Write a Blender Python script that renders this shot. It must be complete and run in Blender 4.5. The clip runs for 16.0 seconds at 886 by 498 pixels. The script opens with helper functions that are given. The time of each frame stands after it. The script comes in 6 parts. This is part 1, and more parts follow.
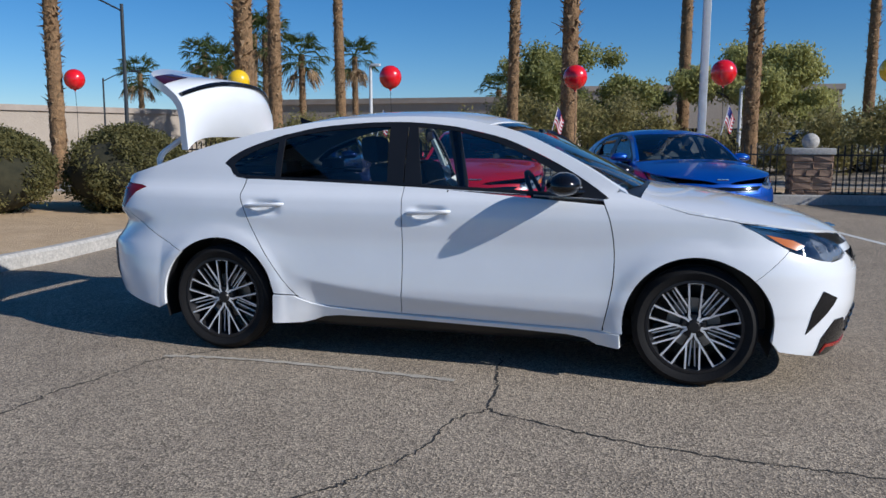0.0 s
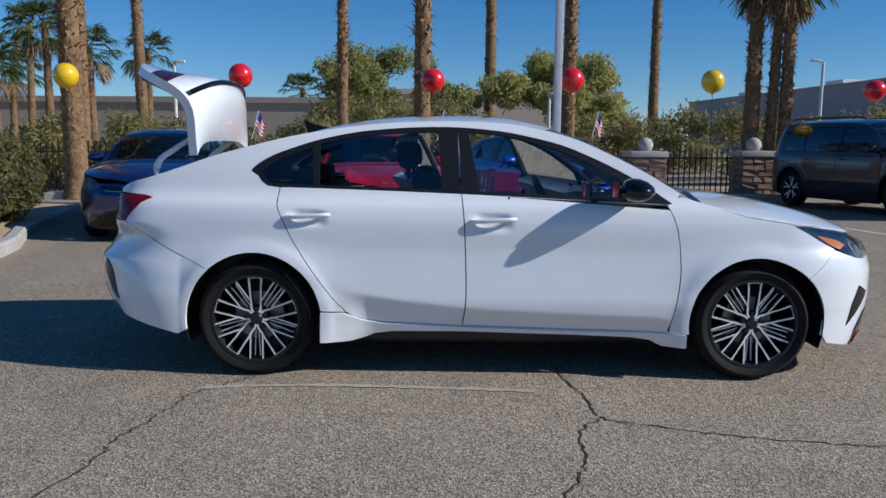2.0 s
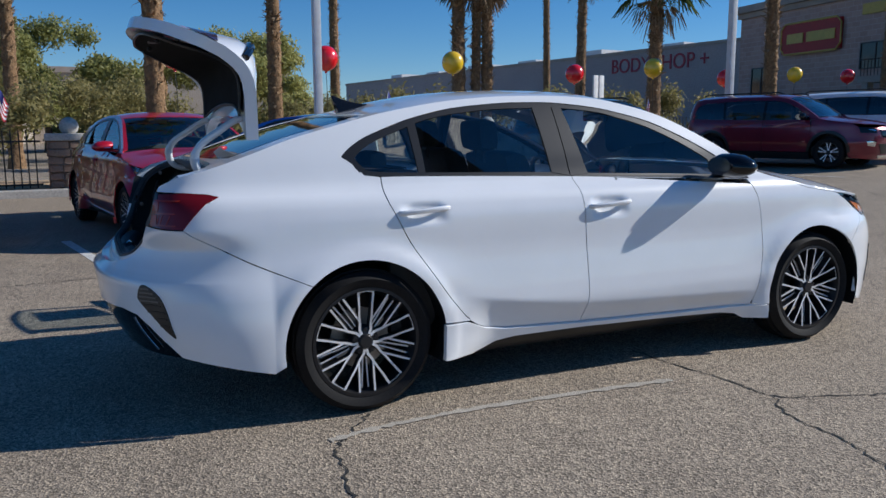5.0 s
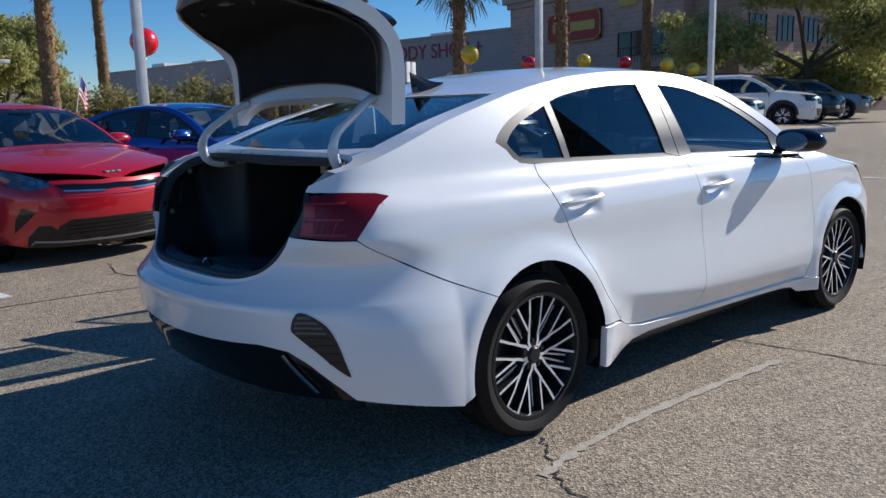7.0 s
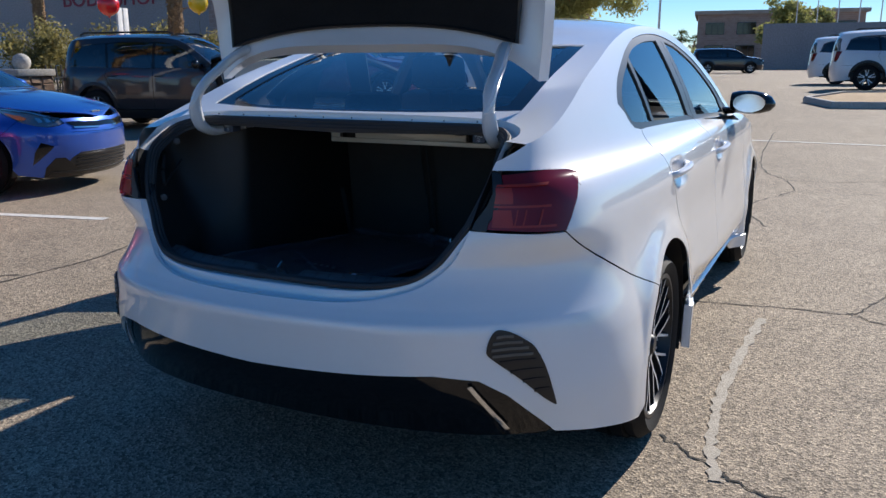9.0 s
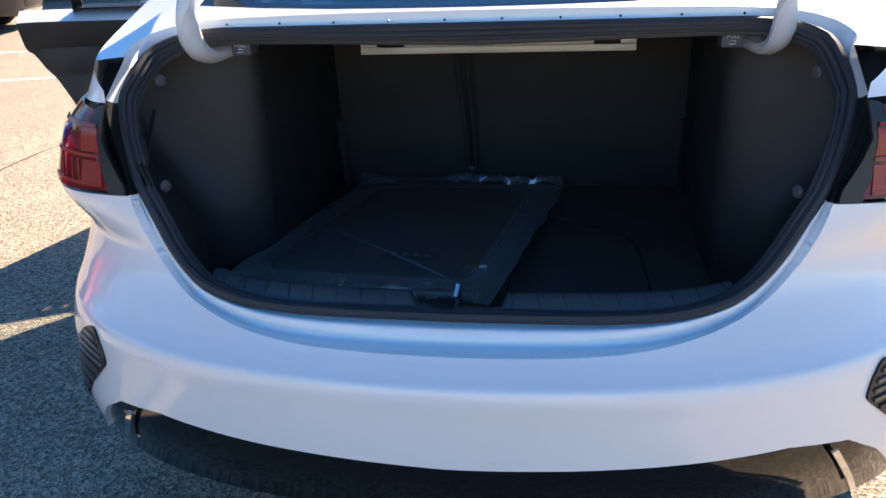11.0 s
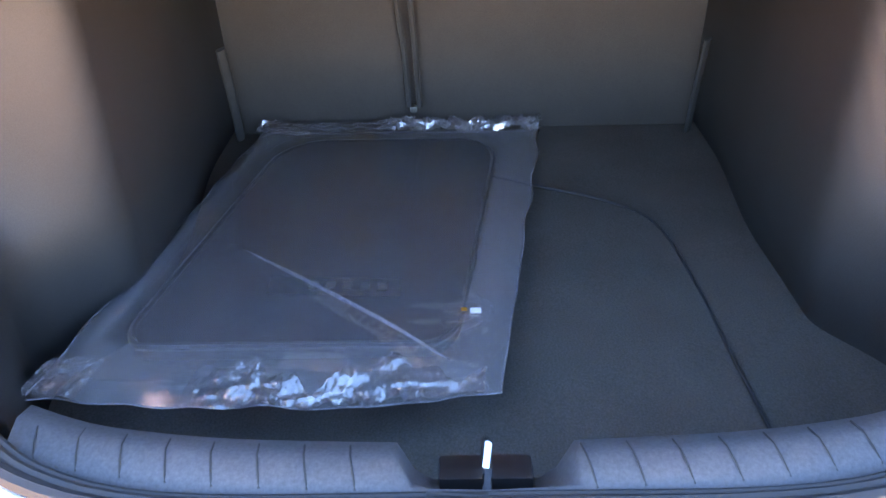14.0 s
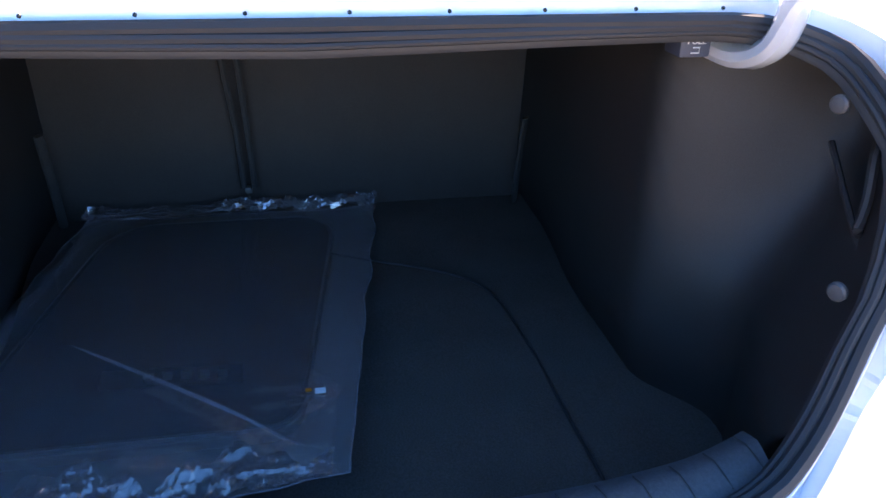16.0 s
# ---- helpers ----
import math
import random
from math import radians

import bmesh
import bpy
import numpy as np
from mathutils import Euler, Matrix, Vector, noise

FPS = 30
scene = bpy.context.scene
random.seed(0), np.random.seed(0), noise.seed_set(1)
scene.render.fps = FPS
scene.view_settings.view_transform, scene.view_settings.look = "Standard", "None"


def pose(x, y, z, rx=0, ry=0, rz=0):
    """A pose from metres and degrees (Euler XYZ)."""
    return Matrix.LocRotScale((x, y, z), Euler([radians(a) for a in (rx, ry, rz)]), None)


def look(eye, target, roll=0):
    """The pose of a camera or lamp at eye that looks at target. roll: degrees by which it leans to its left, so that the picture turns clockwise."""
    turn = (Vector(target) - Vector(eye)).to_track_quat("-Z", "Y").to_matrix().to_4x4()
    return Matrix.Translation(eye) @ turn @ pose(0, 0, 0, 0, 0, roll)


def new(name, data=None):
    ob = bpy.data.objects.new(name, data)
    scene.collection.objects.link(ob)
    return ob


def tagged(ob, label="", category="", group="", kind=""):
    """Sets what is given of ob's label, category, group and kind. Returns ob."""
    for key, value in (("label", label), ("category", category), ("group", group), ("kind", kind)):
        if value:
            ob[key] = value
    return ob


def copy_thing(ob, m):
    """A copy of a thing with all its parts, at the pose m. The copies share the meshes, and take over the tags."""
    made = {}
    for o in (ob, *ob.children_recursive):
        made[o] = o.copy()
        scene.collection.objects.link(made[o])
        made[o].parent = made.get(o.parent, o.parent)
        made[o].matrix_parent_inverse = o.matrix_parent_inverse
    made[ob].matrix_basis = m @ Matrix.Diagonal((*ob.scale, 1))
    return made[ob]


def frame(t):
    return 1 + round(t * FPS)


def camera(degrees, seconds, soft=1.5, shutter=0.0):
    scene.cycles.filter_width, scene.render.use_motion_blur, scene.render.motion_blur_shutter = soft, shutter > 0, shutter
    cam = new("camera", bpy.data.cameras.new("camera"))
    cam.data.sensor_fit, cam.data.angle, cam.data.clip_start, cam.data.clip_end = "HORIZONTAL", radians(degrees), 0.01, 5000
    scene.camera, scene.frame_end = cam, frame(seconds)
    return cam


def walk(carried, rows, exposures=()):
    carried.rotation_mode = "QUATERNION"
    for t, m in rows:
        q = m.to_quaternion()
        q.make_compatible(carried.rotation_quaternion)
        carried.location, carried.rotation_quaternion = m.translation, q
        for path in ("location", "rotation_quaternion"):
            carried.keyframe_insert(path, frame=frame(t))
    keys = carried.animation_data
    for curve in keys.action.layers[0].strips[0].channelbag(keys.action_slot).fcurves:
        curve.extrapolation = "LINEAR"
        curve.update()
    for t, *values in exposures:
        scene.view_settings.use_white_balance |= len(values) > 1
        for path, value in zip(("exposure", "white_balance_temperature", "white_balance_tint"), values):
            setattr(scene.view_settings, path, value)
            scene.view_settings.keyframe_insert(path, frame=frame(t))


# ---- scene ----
cam = camera(58.6, 16.0)
PATH = [
    (0, (1.136, -5.0, 1.258), (0.62, -3.087, 0.985), 0.3),
    (0.5, (0.785, -5.059, 1.278), (0.371, -3.121, 1.009), 0.4),
    (1, (0.41, -5.167, 1.284), (0.139, -3.203, 1.021), 0.8),
    (1.5, (0.043, -5.147, 1.264), (-0.104, -3.169, 1.008), 0.8),
    (2, (-0.332, -5.052, 1.273), (-0.334, -3.07, 1.007), 0.6),
    (2.5, (-0.743, -4.996, 1.271), (-0.557, -3.025, 0.992), 0.3),
    (3, (-1.113, -4.798, 1.253), (-0.837, -2.838, 0.966), -0.2),
    (3.2, (-1.254, -4.728, 1.257), (-0.927, -2.778, 0.96), -0.0),
    (5.3, (-2.625, -3.84, 1.239), (-1.732, -2.077, 0.932), -0.6),
    (5.5, (-2.734, -3.708, 1.229), (-1.803, -1.965, 0.921), -0.8),
    (6, (-3.01, -3.406, 1.235), (-1.935, -1.75, 0.915), -0.6),
    (6.5, (-3.315, -3.138, 1.245), (-2.114, -1.571, 0.919), -1.1),
    (7, (-3.502, -2.767, 1.229), (-2.196, -1.292, 0.887), -1.4),
    (7.5, (-3.696, -2.45, 1.21), (-2.251, -1.113, 0.855), -1.1),
    (8, (-3.821, -2.103, 1.214), (-2.279, -0.888, 0.829), -1.0),
    (8.5, (-3.849, -1.705, 1.233), (-2.206, -0.644, 0.818), -0.5),
    (9, (-3.915, -1.318, 1.234), (-2.167, -0.458, 0.78), -0.1),
    (9.2, (-3.904, -1.182, 1.224), (-2.134, -0.377, 0.756), -0.2),
    (11.3, (-3.199, -0.078, 1.223), (-1.374, 0.132, 0.431), -1.9),
    (11.5, (-3.103, -0.044, 1.23), (-1.288, 0.11, 0.405), -1.6),
    (11.7, (-3.041, -0.02, 1.232), (-1.241, 0.091, 0.367), -1.8),
    (12, (-2.934, -0.004, 1.206), (-1.153, 0.066, 0.298), -2.1),
    (12.5, (-2.796, -0.009, 1.203), (-1.052, 0.049, 0.226), -1.3),
    (13, (-2.705, 0.01, 1.143), (-0.971, 0.065, 0.148), -0.8),
    (13.5, (-2.711, 0.018, 1.181), (-1.006, 0.052, 0.135), -1.2),
    (14, (-2.72, 0.025, 1.197), (-1.01, 0.052, 0.161), -1.5),
    (14.5, (-2.726, 0.025, 1.212), (-1.011, -0.037, 0.187), -0.5),
    (15, (-2.724, 0.007, 1.206), (-1.034, -0.352, 0.199), 2.1),
    (15.5, (-2.734, 0.003, 1.216), (-1.017, -0.453, 0.296), 2.2),
    (16, (-2.738, 0.019, 1.219), (-0.982, -0.351, 0.337), 1.4),
]
EXPOSURE = [(0, 0.0, 6000, 10), (6.0, 0.1, 6150, 10), (7.5, 0.35, 6400, 11), (9.2, 0.5, 6600, 12), (11.3, 2.1, 8300, 18), (11.8, 2.4, 8300, 22), (12.5, 4.6, 9600, 36), (13.2, 5.45, 19000, 40), (14.0, 5.4, 16000, 42), (14.5, 5.0, 12500, 42), (15.0, 4.7, 9600, 38), (15.5, 3.8, 8600, 32), (16, 3.3, 8600, 30)]
walk(cam, [(t, look(eye, target, roll)) for t, eye, target, roll in PATH], EXPOSURE)
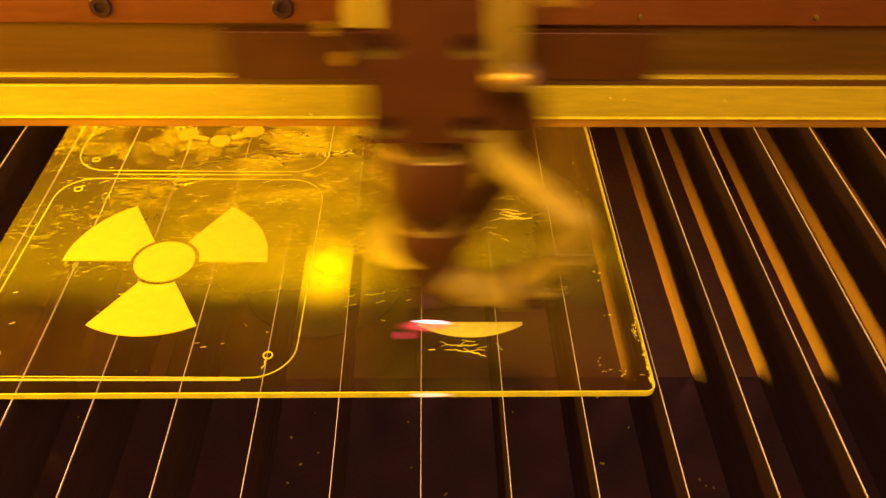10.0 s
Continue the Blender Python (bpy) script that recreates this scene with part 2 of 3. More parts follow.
def spline(points, steps=8):
    pts = [Vector(p) for p in points]
    pts = [2 * pts[0] - pts[1]] + pts + [2 * pts[-1] - pts[-2]]
    out = []
    for a, b, c, d in zip(pts, pts[1:], pts[2:], pts[3:]):
        for i in range(steps):
            u = i / steps
            out.append(0.5 * (2 * b + (c - a) * u + (2 * a - 5 * b + 4 * c - d) * u * u + (3 * b - a - 3 * c + d) * u ** 3))
    return out + [pts[-2]]


def pipe(points, radius, n=16, steps=8):
    """Solid hose along a smooth curve; radius: a number or a function of 0..1."""
    path = spline(points, steps)
    bm, rings, side = bmesh.new(), [], Vector((0.13, 0.21, 1)).normalized()
    for i, q in enumerate(path):
        way = (path[min(i + 1, len(path) - 1)] - path[max(i - 1, 0)]).normalized()
        side = (side - way * side.dot(way)).normalized()
        other = way.cross(side)
        r = radius(i / (len(path) - 1)) if callable(radius) else radius
        rings.append([bm.verts.new(q + r * (math.cos(2 * math.pi * k / n) * side + math.sin(2 * math.pi * k / n) * other)) for k in range(n)])
    for a, b in zip(rings, rings[1:]):
        for k in range(n):
            bm.faces.new((a[k], a[(k + 1) % n], b[(k + 1) % n], b[k]))
    bm.faces.new(rings[0][::-1])
    bm.faces.new(rings[-1])
    return bm


def sector(cx, cy, r0, r1, a0, a1, n=24):
    pts = [(cx + r1 * math.cos(radians(a0 + (a1 - a0) * i / n)), cy + r1 * math.sin(radians(a0 + (a1 - a0) * i / n))) for i in range(n + 1)]
    if r0:
        pts += [(cx + r0 * math.cos(radians(a1 + (a0 - a1) * i / 12)), cy + r0 * math.sin(radians(a1 + (a0 - a1) * i / 12))) for i in range(13)]
    return pts


def rounded(x0, x1, y0, y1, r, n=10):
    pts = []
    for cx, cy, a in ((x1 - r, y1 - r, 0), (x0 + r, y1 - r, 90), (x0 + r, y0 + r, 180), (x1 - r, y0 + r, 270)):
        pts += [(cx + r * math.cos(radians(a + 90 * i / n)), cy + r * math.sin(radians(a + 90 * i / n))) for i in range(n + 1)]
    return pts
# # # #
*DO THIS*.
Copy out exactly the lines running from the one with "keys = carried.animation_data" to the one with "scene.view_settings.keyframe_insert(path, frame=frame(t))", including both ends, and nothing more.

*SOLUTION TO THIS PROBLEM*.
    keys = carried.animation_data
    for curve in keys.action.layers[0].strips[0].channelbag(keys.action_slot).fcurves:
        curve.extrapolation = "LINEAR"
        curve.update()
    for t, *values in exposures:
        scene.view_settings.use_white_balance |= len(values) > 1
        for path, value in zip(("exposure", "white_balance_temperature", "white_balance_tint"), values):
            setattr(scene.view_settings, path, value)
            scene.view_settings.keyframe_insert(path, frame=frame(t))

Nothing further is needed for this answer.